Now, this one really depends on you and your surrounding environment, but some commuters might feel embarrassed by riding a kick scooter.

I know this sounds silly for adult commuters but, if like me, it’s not common to see people commuting on a scooter, then you might feel like almost everyone is staring at you (as they might well be!)

You will obviously know if this will bother you or not but I do not like the extra attention and it is just enough to put me off using my kick scooter more regularly.

Hopefully you are bolder than me and this won’t phase you in the same way!

Awareness of Other Road Users

Other road users around you, and even pedestrians, might not be used to adults using kick scooters on either roads or sidewalks. 

If this is the case, remember that you will need to be that bit more cautious on your commute.

I say this because bikes and pedestrians are pretty normal in most environments, but scooters can catch drivers and other pedestrians off-guard.

Related Questions

Are kick scooters suitable for heavy adults?

Kick scooters can certainly work for heavy adults, but make sure you read the manufacturer’s product description before purchasing. 

Most standard kick scooters have a recommended weight limit of 200lbs (90kg), but the Xootr Cruz kick scooters can carry weights “over 800 pounds” (or 360kg approx.) according to their Amazon listing.
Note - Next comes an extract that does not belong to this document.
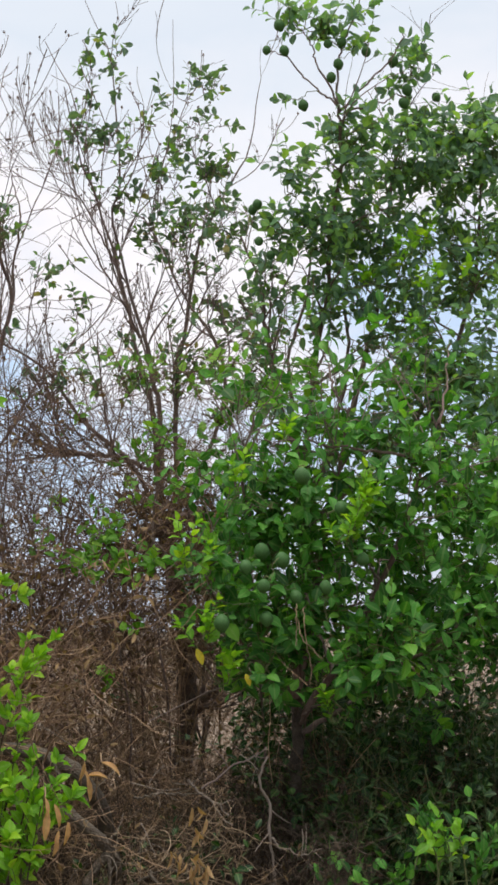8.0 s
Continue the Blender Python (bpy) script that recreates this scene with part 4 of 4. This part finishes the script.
def undergrowth(label, xs, ys, zs, count, blade, material, per=6):
    foot = ((xs[0] + xs[1]) / 2, (ys[0] + ys[1]) / 2, on_ground((xs[0] + xs[1]) / 2, (ys[0] + ys[1]) / 2))
    bush = thing("undergrowth_shrub", foot, label, "shrub", "shaded undergrowth")
    px, py = rng.uniform(*xs, count), rng.uniform(*ys, count)
    p = np.stack([px, py, ground_height(px, py)], -1)
    d = np.stack([rng.normal(0, 0.4, count), rng.normal(0, 0.4, count), np.ones(count)], -1)
    c = strands(p, d, rng.uniform(*zs, count), rng.uniform(0.003, 0.006, count), 0.0015, 10, 0.1, (0, 0, 0))
    for i in range(count):
        part("stem", join_tubes("stem", [(c[0][i:i + 1], c[1][i:i + 1], 5)], foot), twig_green, bush)
    s1 = grow(*c, count * 7, (0.08, 0.28), (30, 80), k=5, t0=0.2, curl=0.12, pull=(0, 0, 0.2), tip=0.001, most=0.003)
    part("twig", join_tubes("twig", [(*s1, 4)], foot), twig_green, bush, kind="stuff")
    part("leafage", leaf_mesh("leafage", *leaves_on(s1[0], per, blade), foot, 1.2), material, bush, kind="stuff")
    return bush


# leaf_shade carries the shade; rows beyond y 7.3 fill gaps that only shade darkens
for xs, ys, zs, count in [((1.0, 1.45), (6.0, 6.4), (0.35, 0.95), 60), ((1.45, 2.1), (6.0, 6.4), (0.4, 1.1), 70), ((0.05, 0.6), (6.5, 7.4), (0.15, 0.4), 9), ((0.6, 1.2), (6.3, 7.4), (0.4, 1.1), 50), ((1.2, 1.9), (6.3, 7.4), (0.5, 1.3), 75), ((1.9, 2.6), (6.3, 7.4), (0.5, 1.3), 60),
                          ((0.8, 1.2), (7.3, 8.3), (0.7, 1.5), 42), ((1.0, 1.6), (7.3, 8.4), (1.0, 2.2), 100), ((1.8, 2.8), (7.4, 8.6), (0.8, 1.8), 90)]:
    undergrowth("green leafy undergrowth with deep shade put into its colour", xs, ys, zs, count, (0.03, 0.055), leaf_shade, 6)

# ---- dry field behind the thicket ----


def field_stubble():
    """Low dry stalks on the open field, in loose rows."""
    n = 15000
    rows = np.sort(10.2 + 45 * rng.random(60) ** 2)
    py = rows[rng.integers(0, len(rows), n)] + rng.normal(0, 0.12, n)
    px = rng.uniform(-0.35, 0.4, n) * (py + 4)
    p = np.stack([px, py, ground_height(px, py) - 0.01], -1)
    d = np.stack([rng.normal(0, 0.5, n), rng.normal(0, 0.5, n), np.ones(n)], -1)
    s = strands(p, d, rng.uniform(0.08, 0.35, n), rng.uniform(0.0025, 0.005, n), 0.0015, 5, 0.2, (0, 0, -0.3))
    me = join_tubes("stubble", [(*s, 3)], (0, 0, 0))
    me.materials.append(straw)
    tagged(new("stubble", me), "pale dry stubble in rows on the field", "dry grass", kind="stuff")


field_stubble()
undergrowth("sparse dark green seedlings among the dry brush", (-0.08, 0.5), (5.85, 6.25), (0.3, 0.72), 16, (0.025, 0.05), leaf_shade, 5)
dead_shrub("pale dry weeds matted together at the edge of the field", (-0.65, 0.5), (10.0, 10.8), 30, (1.45, 1.95), straw, lean=0.35, curl=0.1, shoots=34, fine=50, thick=0.005, withered=30, stout=0.85, arc=0.22,
           turn=(40, 120), t0=0.55, reach=(0.15, 0.45))
# fills pale gaps behind the low tree, with the shade in its colour
dead_shrub("dead brush behind the low tree, shade put into its colour", (0.6, 1.6), (7.5, 8.1), 60, (0.7, 1.25), twig_dark, lean=0.6, curl=0.18, shoots=18, fine=34, thick=0.005, withered=25, stout=0.8, arc=0.22, turn=(35, 115), reach=(0.1, 0.4))
dead_shrub("dry climber matted round the trunk of the old tree", (0.05, 0.18), (8.5, 8.62), 9, (1.6, 2.0), twig_brown, lean=0.05, curl=0.05, shoots=40, fine=70, thick=0.006, withered=40, stout=0.85, arc=0.22,
           turn=(40, 120), t0=0.69, reach=(0.06, 0.22))
dead_shrub("low dead brush of dry brown twigs", (-0.15, 0.28), (6.9, 7.7), 45, (0.45, 0.75), twig_low, lean=0.7, curl=0.2, pull=(0, 0, -0.4), shoots=16, fine=44, thick=0.0045, withered=14, reach=(0.08, 0.32), arc=0.24,
           turn=(35, 115), stout=0.6)

# ---- fallen branches, a bleached stick, dry leaves ----


def fallen_branch(label, ctrl, r0, r1, material, stubs=3):
    foot = ctrl[0]
    b = thing("fallen_branch", foot, label, "branch")
    line, rad = limb_lines(ctrl, r0, r1, n=26, wobble=0.006 + 0.15 * r0)
    part("wood", join_tubes("wood", [(line, rad, 10)], foot), material, b)
    if stubs:
        s = grow(line, rad, stubs, (0.06, 0.2), (35, 70), k=5, t0=0.3, curl=0.1, pull=(0, 0, 0), tip=0.002, most=r1)
        for i in range(stubs):
            part("side_branch", join_tubes("side_branch", [(s[0][i:i + 1], s[1][i:i + 1], 6)], foot), material, b)
    return b


fallen_branch("thick fallen dark grey-brown branch in the brush", [(-1.05, 6.20, 1.15), (-0.78, 6.20, 1.08), (-0.65, 6.20, 1.06), (-0.50, 6.15, 1.04), (-0.43, 6.10, 1.01), (-0.33, 6.05, 0.96), (-0.25, 6.15, 0.84), (-0.16, 6.60, 0.37)], 0.026, 0.034, log_wood)
fallen_branch("thick fallen dark grey-brown branch in the brush", [(-0.95, 5.95, 0.90), (-0.68, 5.95, 0.88), (-0.58, 5.95, 0.87), (-0.47, 5.90, 0.86), (-0.36, 5.85, 0.84), (-0.28, 5.80, 0.80), (-0.21, 5.80, 0.73), (-0.18, 5.85, 0.64), (-0.15, 6.10, 0.34)], 0.024, 0.022, log_wood)
fallen_branch("rough brown broken branch lying in dry stalks", [(-0.17, 5.80, 0.74), (-0.20, 5.78, 0.69), (-0.25, 5.75, 0.59), (-0.29, 5.72, 0.50), (-0.32, 5.70, 0.36)], 0.016, 0.02, log_wood, 4)
fallen_branch("grey-brown stick slanting down through dry stalks", [(-0.03, 5.60, 0.66), (-0.01, 5.58, 0.64), (0.09, 5.55, 0.55), (0.18, 5.50, 0.46), (0.30, 5.45, 0.30)], 0.006, 0.009, log_wood, 4)
fallen_branch("thin dark stick arching over dry stalks", [(-0.50, 5.60, 0.40), (-0.39, 5.60, 0.48), (-0.12, 5.60, 0.59), (0.02, 5.60, 0.65), (0.14, 5.70, 0.62)], 0.004, 0.003, log_wood, 4)
fallen_branch("short grey-brown dry stick lying across the brush", [(-0.10, 5.85, 0.90), (-0.03, 5.83, 0.915), (0.05, 5.82, 0.92), (0.11, 5.84, 0.91)], 0.005, 0.004, log_wood, 3)
fallen_branch("bleached bare stick standing in the brush", [(0.44, 6.00, 1.05), (0.41, 6.00, 0.96), (0.45, 6.00, 0.85), (0.46, 6.00, 0.73), (0.48, 6.00, 0.51)], 0.0045, 0.007, pale_wood, 4)
fallen_branch("bleached forked stick spread over the brush", [(0.46, 5.98, 0.73), (0.50, 5.95, 0.69), (0.56, 5.93, 0.675), (0.66, 5.93, 0.69)], 0.005, 0.0025, pale_wood, 5)
fallen_branch("bleached bare stick standing in the brush", [(0.12, 5.90, 0.97), (0.17, 5.90, 0.91), (0.23, 5.90, 0.87), (0.28, 5.90, 0.82)], 0.006, 0.003, pale_wood, 2)
fallen_branch("thin pale stick leaning through the brush", [(0.17, 5.92, 0.92), (0.28, 5.95, 1.00), (0.36, 6.00, 1.03), (0.44, 6.05, 1.08)], 0.0045, 0.003, twig_grey, 3)


def dry_leaf_bunch(label, centre, count, size):
    at = thing("dry_leaf", centre, label, "leaf", "dry leaves in the brush")
    for _ in range(count):
        c = np.asarray(centre) + rng.normal(size=3) * np.array([0.028, 0.02, 0.03])
        axis = np.array([[rng.normal(0, 0.5), rng.normal(0, 0.4), -0.9]])
        part("leaf", leaf_mesh("leaf", c[None], axis, rng.normal(size=(1, 3)) + np.array([0, -1, 0.2]), np.array([size * rng.uniform(0.8, 1.2)]), centre, 0.5, (0.5, 2.0)), leaf_limp, at)


def dry_leaves(label, leaves):
    """Dead leaves hanging on a thin dry twig; each leaf runs from its stalk to its tip."""
    foot = leaves[0][0]
    at = thing("dry_leaf", foot, label, "leaf", "dry leaves in the brush")
    for base, tip in leaves:
        b, d = np.asarray(base)[None], (np.asarray(tip) - np.asarray(base))[None]
        normal = np.array([[0.2, -0.8, 0.9]]) + 0.3 * rng.normal(size=(1, 3))
        part("leaf", leaf_mesh("leaf", b, d, normal, np.linalg.norm(d, axis=1) * 1.05, foot, 0.5, (0.8, 2.4)), leaf_dry, at)
    twig = spline([(foot[0] - 0.03, foot[1] + 0.25, foot[2] - 0.16), (foot[0] - 0.01, foot[1] + 0.1, foot[2] + 0.02), foot], 8)[None]
    part("twig", join_tubes("twig", [(twig, np.full((1, 8), 0.0022), 5)], foot), twig_brown, at)


dry_leaves("curled orange-brown dead leaves caught on twigs", [((-0.27, 5.35, 1.08), (-0.28, 5.33, 1.02)), ((-0.26, 5.35, 1.03), (-0.19, 5.33, 1.04)), ((-0.26, 5.35, 1.03), (-0.24, 5.33, 0.95)), ((-0.28, 5.36, 1.06), (-0.25, 5.33, 1.01))])
dry_leaves("single curled orange-brown dead leaf on a twig", [((-0.21, 5.35, 1.08), (-0.14, 5.33, 1.05))])
dry_leaves("long orange-brown dead leaves hanging beside green shoots", [((-0.39, 5.12, 0.98), (-0.375, 5.10, 0.92)), ((-0.38, 5.12, 0.94), (-0.385, 5.10, 0.84)), ((-0.36, 5.12, 0.96), (-0.33, 5.10, 0.89)), ((-0.31, 5.12, 0.90), (-0.31, 5.10, 0.83)), ((-0.35, 5.12, 0.85), (-0.35, 5.10, 0.79)), ((-0.34, 5.12, 0.87), (-0.35, 5.10, 0.82))])
dry_leaf_bunch("curled brown dead leaves caught on twigs", (0.15, 5.36, 0.88), 7, 0.06)
dry_leaf_bunch("limp bunch of pale brown dead leaves on stalks", (0.14, 5.35, 0.71), 14, 0.065)
dry_leaf_bunch("limp bunch of pale brown dead leaves on stalks", (0.08, 5.35, 0.74), 5, 0.05)


def yellow_leaves(label, places):
    for base, tip in places:
        at = thing("yellow_leaf", base, label, "leaf", "yellowed leaves on the low tree")
        b, d = np.asarray(base)[None], (np.asarray(tip) - np.asarray(base))[None]
        part("blade", leaf_mesh("blade", b, d, np.array([[0.3, -0.9, 0.5]]), np.linalg.norm(d, axis=1), base, 0.95), leaf_yellow, at)
        stalk = spline([base, (base[0] + 0.01, base[1] + 0.03, base[2] + 0.03), (base[0] + 0.03, base[1] + 0.09, base[2] + 0.05)], 5)[None]
        part("stalk", join_tubes("stalk", [(stalk, np.full((1, 5), 0.0012), 4)], base), twig_green, at)


yellow_leaves("single yellowed citrus leaf hanging from the low tree", [((0.14, 5.88, 1.485), (0.17, 5.86, 1.425)), ((0.34, 5.9, 1.385), (0.365, 5.88, 1.345))])
for ctrl in ([(0.56, 6.05, 1.68), (0.55, 5.95, 1.62), (0.555, 5.95, 1.55), (0.55, 5.95, 1.50)], [(0.60, 6.05, 1.66), (0.58, 5.95, 1.61), (0.59, 5.95, 1.48), (0.61, 5.95, 1.34)],
             [(0.56, 6.05, 1.62), (0.57, 5.95, 1.53), (0.62, 5.95, 1.48), (0.66, 5.95, 1.44)]):
    fallen_branch("pale dry stalk hanging from the low tree", ctrl, 0.003, 0.0018, straw, 0)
The Xootr Cruz scooters are also only 3 pounds heavier than most standard scooters, so it’s not a huge difference for commuters.
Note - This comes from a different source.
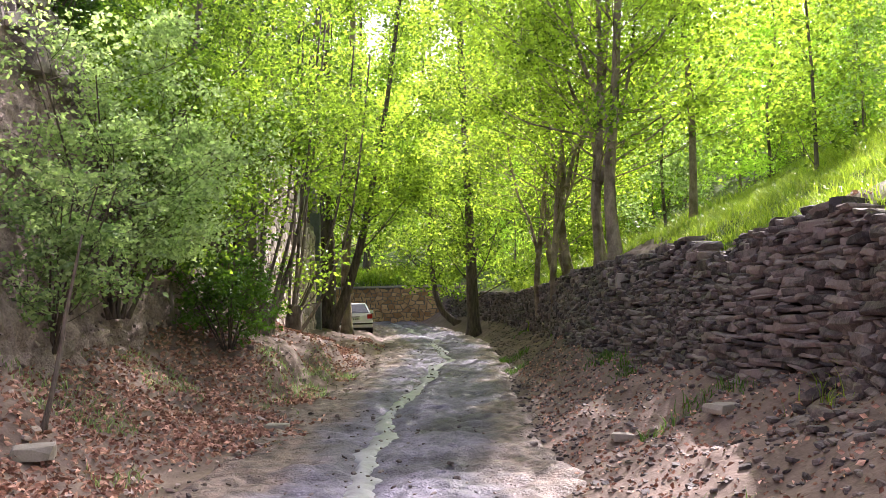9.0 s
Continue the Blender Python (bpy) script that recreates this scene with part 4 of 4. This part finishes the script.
gx1, gy1 = scatter(190000, 2.2, 12.5, 7, 34, lambda x, y: (turf_at(x, y) > r.uniform(0, 1, len(x))), r)
tagged(put("grass", blades("grass", gx1, gy1, r, 0.19, 0.0065, M_GRASS)), "fresh green grass on the slope above the wall", "grass", kind="stuff")
gx2, gy2 = scatter(16000, 1.5, 7, 34, 62, lambda x, y: turf_at(x, y) > 0.3, r)
tagged(put("grass", blades("grass", gx2, gy2, r, 0.4, 0.015, M_GRASS)), "fresh green grass under the slope trees", "grass", kind="stuff")
gx3, gy3 = scatter(34000, 0.6, 3.0, 6, 52, lambda x, y: fbm(x * 0.9, y * 0.9, 5.0, 3, 95) > 0.68, r)
gx3, gy3 = gx3[(gx3 < foot_x(gy3) - 0.02)], gy3[(gx3 < foot_x(gy3) - 0.02)]
tagged(put("weeds", blades("weeds", gx3, gy3, r, 0.16, 0.008, M_LEAF_D)), "sparse low weeds on the bank below the wall", "weeds", kind="stuff")
gx6 = np.concatenate([r.normal(2.16, 0.08, 220), r.normal(2.1, 0.09, 300)])
gy6 = np.concatenate([r.normal(23.9, 0.2, 220), r.normal(25.2, 0.28, 300)])
tagged(put("weeds", blades("weeds", gx6, gy6, r, 0.13, 0.007, M_LEAF_D)), "green grass tufts at the foot of the stone wall", "weeds", kind="stuff")
gx4, gy4 = scatter(26000, -5.6, -2.9, 8, 46, lambda x, y: fbm(x * 0.8, y * 0.6, 9.0, 3, 96) > 0.52, r)
tagged(put("weeds", blades("weeds", gx4, gy4, r, 0.13, 0.008, M_LEAF_S)), "yellowish dry grass tufts on the leafy bank", "weeds", kind="stuff")
gx5, gy5 = scatter(9000, -14, -1, 62, 72, lambda x, y: height(x, y) > 1.8, r)
tagged(put("grass", blades("grass", gx5, gy5, r, 0.5, 0.03, M_GRASS)), "bright grass on the ground above the tan wall", "grass", kind="stuff")

# dead leaves
lx, ly = scatter(72000, -5.8, -2.4, 6, 44, lambda x, y: (fbm(x * 0.7, y * 0.7, 2.0, 3, 97) + 0.5 - 0.8 * smooth(-3.6, -2.8, x) - 0.75 * smooth(26, 30, y) > r.uniform(-0.3, 1.2, len(x))), r)
lz = height(lx, ly) + r.uniform(0.0, 0.05, len(lx))
tagged(put("leaf_litter", leaf_cloud("leaf_litter", np.stack([lx, ly, lz], 1), 0.085, r, M_LITTER, up=0.75, narrow=0.6)), "reddish-brown dead leaves lying thick on the bank", "leaf litter", kind="stuff")
lx, ly = scatter(9000, 0.9, 3.6, 6, 32, lambda x, y: x < wall_x(y) + 0.5, r)
lz = height(lx, ly) + r.uniform(0.0, 0.03, len(lx))
tagged(put("leaf_litter", leaf_cloud("leaf_litter", np.stack([lx, ly, lz], 1), 0.06, r, M_LITTER, up=0.75, narrow=0.6)), "dry brown leaves scattered on the bank below the wall", "leaf litter", kind="stuff")


def pebbles(name, x, y, z, size, r, material, label):
    items = []
    for i in range(len(x)):
        a = size * min(r.lognormal(0, 0.5), 2.2)
        items.append((pose(x[i], y[i], z[i], r.normal(0, 15), r.normal(0, 15), r.uniform(0, 360)) @ Matrix.Diagonal((a, a * r.uniform(0.6, 1.5), a * r.uniform(0.3, 0.6), 1)), int(r.integers(28))))
    return tagged(stones_joined(name, items, material), label, "gravel", kind="stuff")


px, py = scatter(10500, 0.4, 3.5, 6, 54, lambda x, y: (x < foot_x(y) + 0.05) & (x > road_x(y) + 1.75), r)
pebbles("rubble", px, py, height(px, py) + 0.004, 0.036, r, M_SLATE_J, "loose slate chips on the bank below the wall")
px, py = scatter(420, 2.4, 4.9, 12.5, 18.6, lambda x, y: (x > wall_x(y) - 0.7) & (x < wall_x(y) + 1.3), r)
pebbles("rubble", px, py, height(px, py) + 0.02, 0.10, r, M_SLATE_J, "loose slabs strewn on the slope about the leaning tree")
px, py = scatter(2200, -3.6, 1.2, 12, 45, lambda x, y: x > -9, r)
pz = np.maximum(height(px, py), road_z(py) + 0.02)
pebbles("gravel", px, py, pz, 0.028, r, M_SLATE_J, "small grey stones on the dirt lane")
px, py = scatter(900, -5.3, -2.6, 8, 44, lambda x, y: x > -9, r)
pebbles("gravel", px, py, height(px, py) + 0.01, 0.055, r, M_CLIFF_ST, "pale stones fallen from the cliff on the bank")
Is riding a scooter good exercise?

As mentioned in some of the points above, riding a kick scooter can be a great form of exercise or physical activity.

This is particularly true is riding for longer distances or uphill on a kick scooter as it makes it much more intense on your body.

By commuting on a kick scooter at a moderate-high speed or uphill, you add in some “moderate-vigorous physical activity” (MVPA) to your day, which is extremely positive for overall physical fitness.

Using a kick scooter on the flat in normal conditions for your commute is also a beneficial form of exercise and will help you to fit more activity into your day in a sustainable way.